### Recorded data
┄┄┄┄┄┄
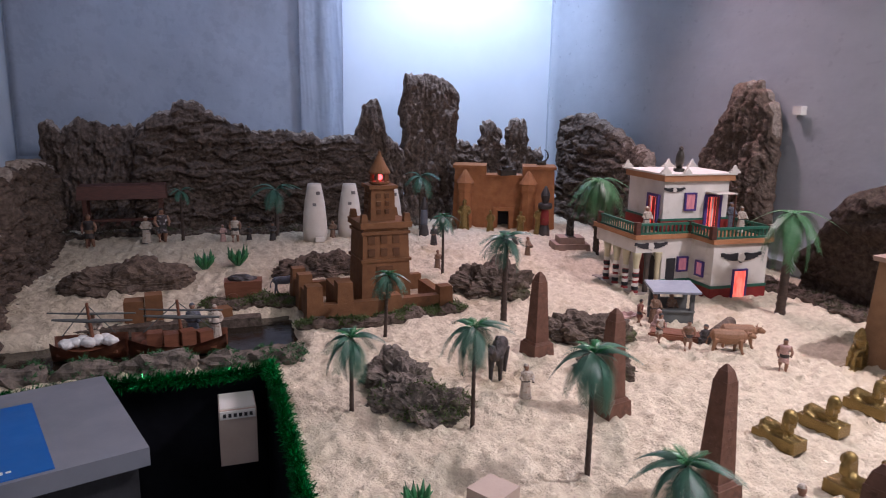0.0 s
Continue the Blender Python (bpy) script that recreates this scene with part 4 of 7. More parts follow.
BEASTS = {
    "camel": walking_camel(CAMEL),
    "camel_lying": resting_camel(CAMEL_DARK),
    "tusker": tusker(GREYHIDE),
    "camel_dark": beast(CAMEL_DARK, leg=0.25, body=0.17, neck=(0.24, 0.07), head=0.10),
    "camel_load": beast(FIG[3], leg=0.52, body=0.17, neck=(0.30, 0.25), humps=1, load=False),
    "elephant": beast(GREYHIDE, leg=0.44, body=0.30, neck=(0.10, 0.06), head=0.20, trunk=True, ears=0.15, thick=0.085),
    "elephant_blue": beast(BLUEHIDE, leg=0.40, body=0.28, neck=(0.10, 0.06), head=0.20, trunk=True, ears=0.15, thick=0.085),
    "donkey": beast(FIG[1], leg=0.46, body=0.15, neck=(0.22, 0.16), head=0.085, ears=0.07, thick=0.032),
    "donkey_plain": beast(FIG[2], leg=0.44, body=0.16, neck=(0.20, 0.20), head=0.09, ears=0.07, thick=0.034),
    "ox": beast(OXHIDE, leg=0.30, body=0.21, neck=(0.14, 0.06), horns=True, head=0.12),
    "horse": beast(FIG[7], leg=0.40, body=0.20, neck=(0.22, 0.30), head=0.09),
    "ape": ape(DARK),
}


fuse(BEASTS, 0.0135)
# dark tufts on the humps, a rug on the resting camels, pale tusks
for key, extra, test in (
        ("camel", DARK, lambda c: c.z > 0.555 and c.x < 0.10),
        ("camel_lying", FIG[3], lambda c: c.z > 0.27 and -0.26 < c.x < 0.06),
        ("tusker", IVORY, lambda c: abs(c.y) > 0.085 and c.x > 0.515 and c.z < 0.50)):
    BEASTS[key].materials.append(extra)
    for face in BEASTS[key].polygons:
        if test(face.center):
            face.material_index = 1


def animal(kind, label, x, y, length, rz, z=None):
    return solid("animal_figurine", BEASTS[kind], label, "animal figurine", x, y, z=z, rz=rz, s=length, group="animal figurines")


def obelisk(x, y, h, w, material, label, base=True, rz=0.0, z=None):
    top = thing("obelisk", label, "obelisk", x, y, rz=rz, group="obelisks")
    bm = BM()
    hb = h * 0.17 if base else 0.0
    box(bm, 0, 0, hb - 0.001, w * 0.84, w * 0.84, (h - hb) * 0.86, (0.64, 0.64) if base else (0.70, 0.70))
    k = 0.512 if base else 0.56
    box(bm, 0, 0, hb + (h - hb) * 0.86 - 0.002, w * k, w * k, (h - hb) * 0.09, (0.66, 0.66))
    box(bm, 0, 0, hb + (h - hb) * 0.95 - 0.003, w * k * 0.66, w * k * 0.66, (h - hb) * 0.05, (0.25, 0.25))
    part("shaft", bm, material, top, bevel=0.0012)
    bm = BM()
    rnd = random.Random(int(x * 100))
    for side in range(4 if base else 0):
        turn = Matrix.Rotation(side * math.pi / 2, 4, "Z")
        for k in range(11):
            s = 0.06 + 0.075 * k
            off = w * 0.40 * (1 - 0.36 * s / 0.86) + 0.0002
            for c in range(2):
                box(bm, rnd.uniform(-0.16, 0.16) * w * (1 - s * 0.4), -off, hb + (h - hb) * s, w * rnd.uniform(0.08, 0.24), 0.0016, h * rnd.uniform(0.008, 0.026), m=turn)
    if base:
        part("carving", bm, material, top, "worn carved marks")
        bm = BM()
        box(bm, 0, 0, 0, w * 1.25, w * 1.25, hb * 0.85, (0.94, 0.94))
        box(bm, 0, 0, hb * 0.85, w * 1.08, w * 1.08, hb * 0.16, (0.9, 0.9))
        part("base", bm, material, top, bevel=0.0015)
    return top


def pedestal(x, y, w, h, rz, label, material=None, tiers=2, group=""):
    top = thing("pedestal", label, "pedestal", x, y, rz=rz, group=group)
    for k in range(tiers):
        bm = BM()
        f = 1 - 0.28 * k
        box(bm, 0, 0, h * k / tiers - 0.0005, w * f, w * f * 0.8, h / tiers, (0.96, 0.95))
        part("tier", bm, material or PEDESTAL, top, bevel=0.003)
    return top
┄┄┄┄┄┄
### What you are asked to do
Copy the whole of the material above exactly, but not its images.

### The result
0.0 s
Continue the Blender Python (bpy) script that recreates this scene with part 4 of 7. More parts follow.
BEASTS = {
    "camel": walking_camel(CAMEL),
    "camel_lying": resting_camel(CAMEL_DARK),
    "tusker": tusker(GREYHIDE),
    "camel_dark": beast(CAMEL_DARK, leg=0.25, body=0.17, neck=(0.24, 0.07), head=0.10),
    "camel_load": beast(FIG[3], leg=0.52, body=0.17, neck=(0.30, 0.25), humps=1, load=False),
    "elephant": beast(GREYHIDE, leg=0.44, body=0.30, neck=(0.10, 0.06), head=0.20, trunk=True, ears=0.15, thick=0.085),
    "elephant_blue": beast(BLUEHIDE, leg=0.40, body=0.28, neck=(0.10, 0.06), head=0.20, trunk=True, ears=0.15, thick=0.085),
    "donkey": beast(FIG[1], leg=0.46, body=0.15, neck=(0.22, 0.16), head=0.085, ears=0.07, thick=0.032),
    "donkey_plain": beast(FIG[2], leg=0.44, body=0.16, neck=(0.20, 0.20), head=0.09, ears=0.07, thick=0.034),
    "ox": beast(OXHIDE, leg=0.30, body=0.21, neck=(0.14, 0.06), horns=True, head=0.12),
    "horse": beast(FIG[7], leg=0.40, body=0.20, neck=(0.22, 0.30), head=0.09),
    "ape": ape(DARK),
}


fuse(BEASTS, 0.0135)
# dark tufts on the humps, a rug on the resting camels, pale tusks
for key, extra, test in (
        ("camel", DARK, lambda c: c.z > 0.555 and c.x < 0.10),
        ("camel_lying", FIG[3], lambda c: c.z > 0.27 and -0.26 < c.x < 0.06),
        ("tusker", IVORY, lambda c: abs(c.y) > 0.085 and c.x > 0.515 and c.z < 0.50)):
    BEASTS[key].materials.append(extra)
    for face in BEASTS[key].polygons:
        if test(face.center):
            face.material_index = 1


def animal(kind, label, x, y, length, rz, z=None):
    return solid("animal_figurine", BEASTS[kind], label, "animal figurine", x, y, z=z, rz=rz, s=length, group="animal figurines")


def obelisk(x, y, h, w, material, label, base=True, rz=0.0, z=None):
    top = thing("obelisk", label, "obelisk", x, y, rz=rz, group="obelisks")
    bm = BM()
    hb = h * 0.17 if base else 0.0
    box(bm, 0, 0, hb - 0.001, w * 0.84, w * 0.84, (h - hb) * 0.86, (0.64, 0.64) if base else (0.70, 0.70))
    k = 0.512 if base else 0.56
    box(bm, 0, 0, hb + (h - hb) * 0.86 - 0.002, w * k, w * k, (h - hb) * 0.09, (0.66, 0.66))
    box(bm, 0, 0, hb + (h - hb) * 0.95 - 0.003, w * k * 0.66, w * k * 0.66, (h - hb) * 0.05, (0.25, 0.25))
    part("shaft", bm, material, top, bevel=0.0012)
    bm = BM()
    rnd = random.Random(int(x * 100))
    for side in range(4 if base else 0):
        turn = Matrix.Rotation(side * math.pi / 2, 4, "Z")
        for k in range(11):
            s = 0.06 + 0.075 * k
            off = w * 0.40 * (1 - 0.36 * s / 0.86) + 0.0002
            for c in range(2):
                box(bm, rnd.uniform(-0.16, 0.16) * w * (1 - s * 0.4), -off, hb + (h - hb) * s, w * rnd.uniform(0.08, 0.24), 0.0016, h * rnd.uniform(0.008, 0.026), m=turn)
    if base:
        part("carving", bm, material, top, "worn carved marks")
        bm = BM()
        box(bm, 0, 0, 0, w * 1.25, w * 1.25, hb * 0.85, (0.94, 0.94))
        box(bm, 0, 0, hb * 0.85, w * 1.08, w * 1.08, hb * 0.16, (0.9, 0.9))
        part("base", bm, material, top, bevel=0.0015)
    return top


def pedestal(x, y, w, h, rz, label, material=None, tiers=2, group=""):
    top = thing("pedestal", label, "pedestal", x, y, rz=rz, group=group)
    for k in range(tiers):
        bm = BM()
        f = 1 - 0.28 * k
        box(bm, 0, 0, h * k / tiers - 0.0005, w * f, w * f * 0.8, h / tiers, (0.96, 0.95))
        part("tier", bm, material or PEDESTAL, top, bevel=0.003)
    return top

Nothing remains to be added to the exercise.